According to Boston University, “Allowing alcohol consumption legally might help cut down alcohol related deaths in colleges.” College students over drink and tend to have accidents because they are unsure when they will be able to have alcohol again. In 2006 according to the National Center on Addiction and Substance Abuse, 76.6% of twelfth graders admitted to drinking at some point in their lives. Lowering the drinking age would diminish the thrill of breaking the law. There would no longer be the exciting aspect of being rebellious. The United States increased the drinking to 21 in 1984, but its rate of traffic accidents and fatalities in the 1980s decreased less than that of European countries whose legal drinking ages are lower than 21. In the United Kingdom, only 15.88% of car accidents are related to drunk driving. In stating this, you can’t really say that having a drinking age of 18 reduces the amount of drunk driving accidents. Plus, deaths from drunk driving as a percentage of total driving fatalities have gradually decreased since 1982, two years before MLDA 21 went into effect. Since this decline came across all age groups, it cannot be because of the introduction of MLDA 21. In a 2002 meta-study of the legal drinking age and health and social problems, 72% of the studies found no statistics that related to an increase in suicide and criminal activities by adolescents if the drinking age were to be lowered to eighteen.
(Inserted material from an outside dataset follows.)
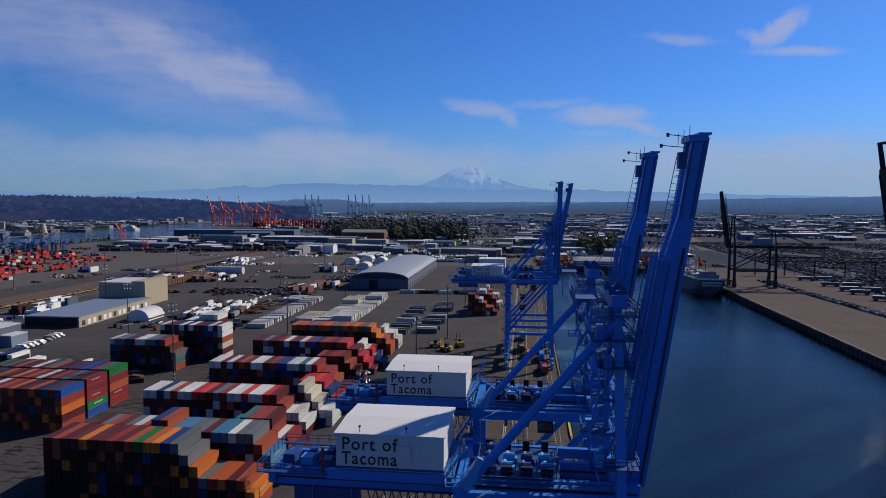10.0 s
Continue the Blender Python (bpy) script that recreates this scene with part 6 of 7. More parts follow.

Raising the drinking age has been ineffective thus far. If the drinking age were to be lowered to eighteen it would have more benefits than consequences. Underage drinking enforcement is not even a priority for many law enforcement agencies. An estimated two of every 1,000 occasions of illegal drinking by youth under 21 results in an arrest. By raising the drinking age and making consumption only available for older people our laws have made drinking even more attractive. And drinking in excess has become a standard way of rebelling against what is seen as an unjust and immoral law.